Hamburg - Als der österreichische Physiker Victor Franz Hess am 7. August 1912 gegen Mittag mit seinem Wasserstoffballon im brandenburgischen Bad Saarow landete, hatte er eine Entdeckung im Gepäck, deren weitreichende Konsequenzen ihm sicherlich noch nicht bewusst waren - und erst recht nicht, dass ihm dies 24 Jahre später den Nobelpreis einbringen würde. Bei seiner siebten Ballonfahrt in diesem Jahr hatte er in 5.300 Metern Höhe über dem Schwielochsee im Südosten Brandenburgs mit drei Ionisationsmessgeräten die Existenz einer durchdringenden Höhenstrahlung nachgewiesen. Erst später stellte sich heraus, dass es sich bei dieser sogenannten kosmischen Strahlung vor allem um einen Hagel energiereicher, elektrisch geladener Atomkerne und anderer Teilchen handelt.

"Der Nachweis der kosmischen Strahlung war eine Jahrhundertentdeckung, die uns völlig neue Einblicke ins Universum gebracht hat", betont Christian Stegmann, Leiter des Zeuthener Standorts des Deutschen Elektronen-Synchrotrons (DESY). "Darüber hinaus wurde sie auch zu einem Eckpfeiler der frühen Teilchenphysik. Vor der Entwicklung irdischer Teilchenbeschleuniger wurden mit Hilfe der kosmischen Strahlung mehrere wichtige Elementarteilchen entdeckt, etwa das Antiteilchen des Elektrons - das Positron - sowie das Myon und das Pion."

Jubiläumsveranstaltung

Rund um den 100. Jahrestag der Entdeckung organisiert DESY zusammen mit der Universität Potsdam und dem Berliner Max-Planck-Institut für Wissenschaftsgeschichte ein Symposium: Vom 6. bis 8. August treffen sich in Bad Saarow Wissenschafter aus aller Welt, um die Entwicklung der vielen Teilgebiete von den historischen Anfängen bis zu Ideen für neue Projekte zu präsentieren und zu diskutieren - darunter Physiknobelpreisträger James Cronin und der 14. königlich-britische Hofastronom Sir Arnold Wolfendale.

Wolfendale betont die Bedeutung der 100 Jahre alten Entdeckung für Forschungsgebiete, die jetzt erst vor ihrem Durchbruch stehen: "Die Erkundung der kosmischen Strahlung hat zu neuen Forschungszweigen geführt, insbesondere zu neuen Formen der Astronomie, und diese haben eine leuchtende Zukunft. Die Neutrino-Astronomie begibt sich gerade an den Start, und die Gammastrahlen-Astronomie hat bereits ernsthaft begonnen."
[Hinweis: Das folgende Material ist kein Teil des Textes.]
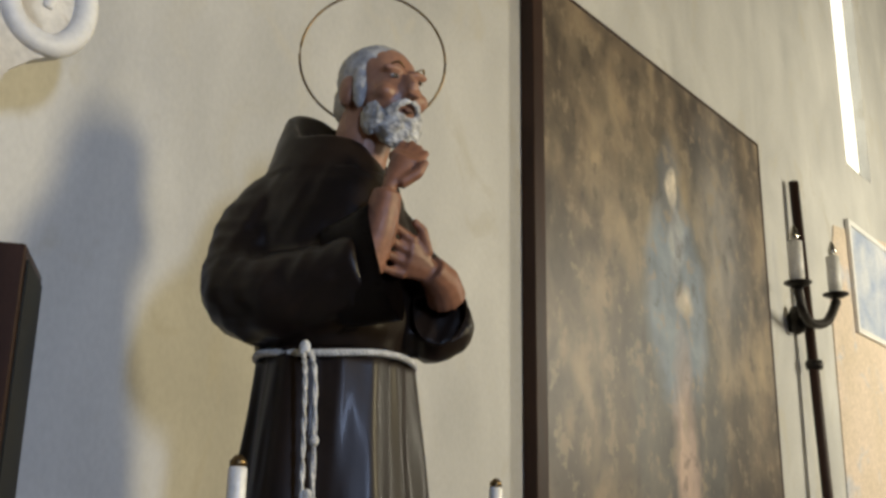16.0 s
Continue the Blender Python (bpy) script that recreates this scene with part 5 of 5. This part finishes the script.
# ---- wall lamp, staff, far wall ----
t = thing("wall_lamp", (6.25, 0.245, 2.75), "black iron wall lamp with two candle tubes", "wall lamp")
part("arm", tube(smooth_path([(6.02, 0.10, 2.86), (6.06, 0.10, 2.74), (6.25, 0.12, 2.70), (6.50, 0.11, 2.75), (6.68, 0.10, 2.90)], 6), 0.028, None, 8), IRON, t, "", True)
part("wall_plate", turned(6.25, 0.2, [(0, 2.64), (0.045, 2.66), (0.05, 2.74), (0.03, 2.80), (0, 2.81)]), IRON, t, "", True)
for x, y, z, h in ((6.02, 0.10, 2.86, 0.26), (6.68, 0.10, 2.92, 0.26)):
    part("drip_pan", turned(x, y, [(0, z), (0.03, z), (0.075, z + 0.02), (0.075, z + 0.03), (0, z + 0.03)]), IRON, t, "", True)
    part("candle_tube", turned(x, y, [(0, z + 0.03), (0.040, z + 0.03), (0.040, z + h), (0, z + h)], None, 16), WAX, t, "white candle tube", True)
    part("bulb", turned(x, y, [(0, z + h), (0.018, z + h), (0.026, z + h + 0.04), (0.010, z + h + 0.09), (0, z + h + 0.10)], None, 14), SILVER, t, "", True)
t = thing("processional_staff", (6.40, 0.15, 0.0), "tall dark staff leaning against the wall", "staff")
part("pole", tube([(6.40, 0.13, 0.0), (6.395, 0.16, 1.8), (6.39, 0.20, 3.60)], [0.032, 0.030, 0.030], None, 12), DARKWOOD, t, "", True)
part("collar", turned(6.393, 0.17, [(0, 2.45), (0.045, 2.46), (0.05, 2.485), (0.045, 2.51), (0, 2.52)]), IRON, t, "", True)
o = part("rose_wall_panel", plate([(7.0, 0.4), (8.9, 0.4), (8.9, 3.78), (7.25, 3.55), (7.05, 3.0)], 0.242, 0.2495), ROSE, bpy.data.objects["wall_main_east"], "faded rose painted wall panel")
t = thing("framed_print", (8.0, 0.23, 2.9), "pale blue and white framed print on the wall", "picture")
part("print", box(7.55, 8.65, 0.225, 0.238, 2.90, 3.62), mat("pale_blue_print", (0.34, 0.42, 0.58), (0.70, 0.72, 0.74), 4, 60, 0.4), t, "pale blue print")
for x0, x1, z0, z1 in ((7.51, 7.548, 2.86, 3.66), (8.652, 8.69, 2.86, 3.66), (7.549, 8.651, 2.86, 2.898), (7.549, 8.651, 3.622, 3.66)):
    part("frame_bar", box(x0, x1, 0.215, 0.241, z0, z1), STUCCO, t)

# ---- niche statue ----
NX, NY, NZ = -0.13, 0.34, 2.40
pieces = []


def cassock(k, j):
    z = NZ + 0.02 + 1.255 * j
    r = np.interp(j, [0, 0.35, 0.75, 0.90, 0.96, 1.0], [0.235, 0.20, 0.175, 0.165, 0.11, 0.055])
    a = 2 * math.pi * k
    f = 0.020 * (1 - 0.8 * j) * (math.sin(10 * a) + 0.5 * math.sin(17 * a + 1))
    return Vector((NX + (r * 1.1 + f) * math.cos(a), NY + (r * 0.62 + f) * math.sin(a), z))


SAINTROBE = dull(mat("dark_brown_robe", (0.0022, 0.0018, 0.0017), (0.005, 0.004, 0.0036), 5, 90, 0.26, coat=0.1), 0.35)
pieces.append((loft([[cassock(i / 90, j / 26) for i in range(90)] for j in range(27)]), SAINTROBE))
bm = bmesh.new()
tube(smooth_path([(NX - 0.14, NY, 3.545), (NX - 0.24, NY - 0.07, 3.36), (NX - 0.25, NY - 0.13, 3.30), (NX - 0.26, NY - 0.19, 3.38)], 4), [0.055, 0.050, 0.045, 0.04], bm, 14)
tube(smooth_path([(NX + 0.13, NY, 3.545), (NX + 0.16, NY - 0.06, 3.36), (NX + 0.06, NY - 0.10, 3.32)], 4), [0.055, 0.055, 0.04], bm, 14)
pieces.append((melt(bm, 0.01, 3), SAINTROBE))
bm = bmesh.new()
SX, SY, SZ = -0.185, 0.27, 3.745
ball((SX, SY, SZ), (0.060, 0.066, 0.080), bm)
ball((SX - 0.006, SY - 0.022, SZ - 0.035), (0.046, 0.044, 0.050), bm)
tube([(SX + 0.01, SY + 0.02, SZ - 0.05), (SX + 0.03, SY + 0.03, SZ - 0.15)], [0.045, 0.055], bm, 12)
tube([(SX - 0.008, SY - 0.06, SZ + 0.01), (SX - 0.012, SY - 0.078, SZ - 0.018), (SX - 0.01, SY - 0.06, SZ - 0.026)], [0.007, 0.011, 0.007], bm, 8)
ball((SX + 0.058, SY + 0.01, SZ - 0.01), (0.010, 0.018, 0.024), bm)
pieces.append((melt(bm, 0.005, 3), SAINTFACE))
bm = bmesh.new()
ball((SX + 0.006, SY + 0.020, SZ + 0.030), (0.067, 0.070, 0.070), bm)
ball((SX + 0.002, SY - 0.012, SZ + 0.058), (0.056, 0.050, 0.036), bm)
pieces.append((bm, SAINTROBE))
for s in (-1, 1):
    pieces.append((ball((SX - 0.008 + s * 0.022, SY - 0.062, SZ + 0.006), (0.011, 0.005, 0.004), None, (0, 0, 0), 10, 6), EYE))
    pieces.append((tube([(SX - 0.008 + s * 0.008, SY - 0.066, SZ + 0.020), (SX - 0.008 + s * 0.024, SY - 0.066, SZ + 0.025), (SX - 0.008 + s * 0.040, SY - 0.052, SZ + 0.019)], [0.002, 0.003, 0.0015], None, 6), HAIR))
pieces.append((ball((SX - 0.010, SY - 0.064, SZ - 0.046), (0.014, 0.006, 0.005), None, (0, 0, 0), 10, 6), LIP))
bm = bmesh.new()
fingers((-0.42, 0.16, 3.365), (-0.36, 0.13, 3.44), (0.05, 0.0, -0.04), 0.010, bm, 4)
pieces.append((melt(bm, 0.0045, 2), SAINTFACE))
# book held slantwise, infant doll on it, cord
bm = bmesh.new()
r = bmesh.ops.create_cube(bm, size=1, matrix=pose(-0.27, 0.12, 3.395, 0, 44, 12) @ Matrix.Diagonal((0.20, 0.07, 0.030, 1)))
bmesh.ops.bevel(bm, geom=list(bm.edges), offset=0.004, segments=2, affect="EDGES")
pieces.append((bm, BOOK))
DOLL = mat("pale_infant_doll", (0.42, 0.36, 0.20), (0.52, 0.46, 0.28), 9, 60, 0.4)
bm = bmesh.new()
ball((-0.385, 0.085, 3.495), (0.024, 0.022, 0.026), bm)
ball((-0.380, 0.085, 3.435), (0.030, 0.024, 0.040), bm)
tube([(-0.395, 0.085, 3.455), (-0.42, 0.07, 3.45), (-0.445, 0.06, 3.455)], [0.011, 0.010, 0.008], bm, 8)
tube([(-0.365, 0.085, 3.455), (-0.345, 0.07, 3.435)], [0.011, 0.008], bm, 8)
tube([(-0.39, 0.08, 3.41), (-0.41, 0.05, 3.395)], [0.014, 0.010], bm, 8)
tube([(-0.37, 0.08, 3.41), (-0.34, 0.05, 3.39)], [0.014, 0.010], bm, 8)
pieces.append((melt(bm, 0.004, 3), DOLL))
for pts in ([(-0.205, 0.19, 3.36), (-0.15, 0.185, 3.365), (-0.07, 0.20, 3.30)], [(-0.205, 0.19, 3.365), (-0.235, 0.185, 3.25), (-0.235, 0.185, 3.08), (-0.245, 0.18, 2.98), (-0.24, 0.18, 2.62)], [(-0.20, 0.19, 3.36), (-0.222, 0.185, 3.22), (-0.215, 0.185, 3.0), (-0.212, 0.185, 2.90)]):
    pieces.append((tube(smooth_path(pts, 6), 0.0065, None, 7), ROPE))
for c, rr in (((-0.205, 0.185, 3.362), 0.013), ((-0.236, 0.18, 3.235), 0.012), ((-0.246, 0.178, 2.985), 0.012), ((-0.212, 0.182, 2.90), 0.014), ((-0.24, 0.178, 2.62), 0.015)):
    pieces.append((ball(c, (rr, rr, rr * 1.2), None, (0, 0, 0), 10, 8), ROPE))
pieces.append((turned(NX, NY, [(0, NZ - 0.035), (0.25, NZ - 0.035), (0.25, NZ + 0.02), (0, NZ + 0.02)], None, 30), NICHEDARK))
sculpture("niche_statue", pieces, (NX, NY, NZ - 0.035), "dark robed statue holding a book and infant doll behind glass", "statue")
Von der Beobachtung der energiereichsten Gammastrahlung erhoffen sich Physiker Aufschluss über die Natur der kosmischen Teilchenbeschleuniger, die millionenfach stärker sind als die stärksten Beschleuniger der Erde. Manches Proton aus der kosmischen Strahlung besitzt soviel Energie wie ein schnell geschlagener Tennisball. Doch durch ihre elektrische Ladung werden die schnellen Teilchen auf dem Weg durch den Kosmos von zahlreichen Magnetfeldern abgelenkt, so dass ihre Herkunftsrichtung nicht mehr zu ihrem Ursprungsort zurückweist.
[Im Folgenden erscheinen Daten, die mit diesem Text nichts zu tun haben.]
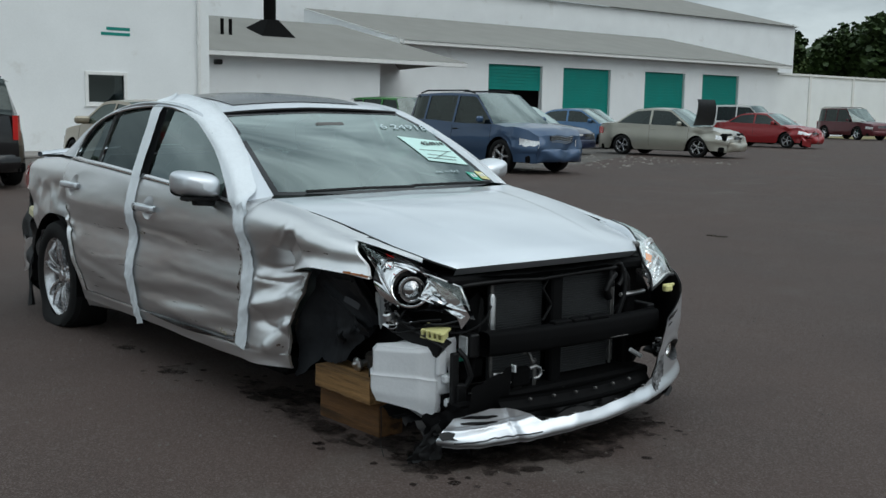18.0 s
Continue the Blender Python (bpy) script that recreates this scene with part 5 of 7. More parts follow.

Natürliche Teilchenbeschleuniger

Auch hundert Jahre nach ihrer Entdeckung ist der genaue Ursprung der kosmischen Strahlung noch nicht entschlüsselt: Neben dem Sonnenwind treffen auch Teilchen der sogenannten galaktischen kosmischen Strahlung und sogar extragalaktische Teilchen bei uns ein. "Das Universum ist voller natürlicher Teilchenbeschleuniger, etwa in Supernova-Explosionen, Doppelsternsystemen oder aktiven galaktischen Kernen. Bisher kennen wir nur etwa 150 dieser Objekte und haben ein erstes physikalisches Verständnis dieser faszinierenden Systeme", sagt Stegmann.
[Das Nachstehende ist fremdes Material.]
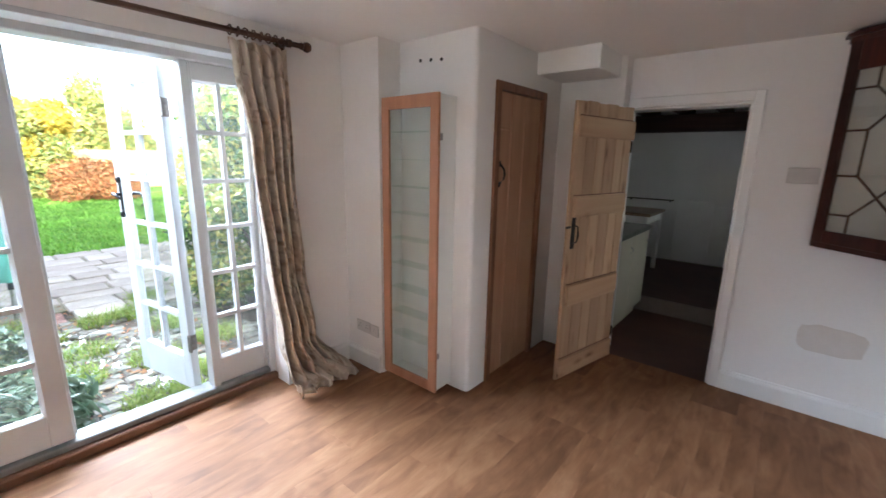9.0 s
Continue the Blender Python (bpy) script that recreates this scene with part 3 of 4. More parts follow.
# ---- radiator ----
def radiator():
    t = thing("radiator", (-0.70, 4.13, 0), "white ribbed panel radiator under the window", "radiator")
    w, z0, z1 = 1.15, 0.135, 0.835
    bm = bmesh.new()
    n = 22
    prof = []
    for k in range(n):
        y = 0.03 + (w - 0.06) * k / n
        p = (w - 0.06) / n
        prof += [(y, 0.128), (y + p * 0.22, 0.128), (y + p * 0.36, 0.146), (y + p * 0.82, 0.146), (y + p * 0.96, 0.128)]
    prof = [(0, 0.118), (0, 0.128)] + prof + [(w, 0.128), (w, 0.118)]
    zs = [(z0, -0.006), (z0 + 0.02, 0), (z0 + 0.045, 0), (z0 + 0.06, 1), (z1 - 0.06, 1), (z1 - 0.045, 0), (z1 - 0.02, 0), (z1, -0.006)]
    rows = []
    for z, f in zs:
        rows.append([bm.verts.new((0.128 + (x - 0.128) * f if f > 0 else (min(x, 0.128) + f), y, z)) for y, x in prof])
    for a, b in zip(rows, rows[1:]):
        for i in range(len(prof) - 1):
            bm.faces.new((a[i], a[i + 1], b[i + 1], b[i]))
    part("front_panel", bm, RADIATOR, t, "", True)
    part("back_panel", box((0.035, 0.0, z0), (0.05, w, z1), 0.004), RADIATOR, t)
    part("top_grille", box((0.05, 0.004, z1 - 0.012), (0.116, w - 0.004, z1 - 0.002), 0.002), RADIATOR, t)
    for y in (-0.001, w - 0.006):
        part("side_panel", box((0.04, y, z0 + 0.01), (0.122, y + 0.007, z1 - 0.004), 0.002), RADIATOR, t)
    bm = tube([(0.08, w + 0.005, 0.17), (0.08, w + 0.035, 0.17)], 0.012, 10)
    tube([(0.08, w + 0.03, 0.19), (0.08, w + 0.03, 0.126)], 0.009, 10, bm)
    part("valve", bm, STEEL, t, "small metal radiator valve", True)
    for y in (0.2, w - 0.2):
        part("bracket", box((0.0, y, 0.3), (0.036, y + 0.03, 0.7), 0.002), STEEL, t)


radiator()


# ---- curtain rods and curtains ----
def rod(name, a, b, brackets, out, label):
    a, b, out = Vector(a), Vector(b), Vector(out)
    t = thing(name, a, label, "curtain rod")
    L, d = (b - a).length, (b - a).normalized()
    part("pole", tube([(0, 0, 0), tuple(d * L)], 0.0145, 14), ROD, t, "", True)
    for p, s in ((Vector(), -1), (d * L, 1)):
        bm = tube([p, p + d * s * 0.012, p + d * s * 0.02, p + d * s * 0.032, p + d * s * 0.05, p + d * s * 0.066, p + d * s * 0.076], [0.016, 0.021, 0.016, 0.026, 0.030, 0.022, 0.006], 14)
        part("finial", bm, ROD, t, "turned dark wood finial", True)
    for s in brackets:
        p = d * s
        bm = tube([p - d * 0.012, p + d * 0.012], 0.022, 14)
        tube([p, p - out * 0.10], 0.011, 10, bm)
        tube([p - out * 0.092, p - out * 0.10], 0.028, 14, bm)
        part("bracket", bm, ROD, t, "", True)
    return t, d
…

Pro Sekunde und Quadratmeter treffen etwa 1.000 Teilchen - vor allem Protonen, aber auch Elektronen und vollständig ionisierte Atome - auf die Erdatmosphäre. Die kosmische Strahlung besteht zwar zum größten Teil aus solchen geladenen Teilchen, einen kleinen Anteil stellt jedoch auch die Gammastrahlung. Sie wird nicht von kosmischen Magnetfeldern abgelenkt und weist daher direkt zu ihrem Ursprung zurück. Da die Physiker davon ausgehen, dass die Gammastrahlung aus denselben Quellen stammt wie die energiereichen Teilchen, fahnden sie mit spezialisierten Gammastrahlen-Observatorien nach den kosmischen Teilchenbeschleunigern.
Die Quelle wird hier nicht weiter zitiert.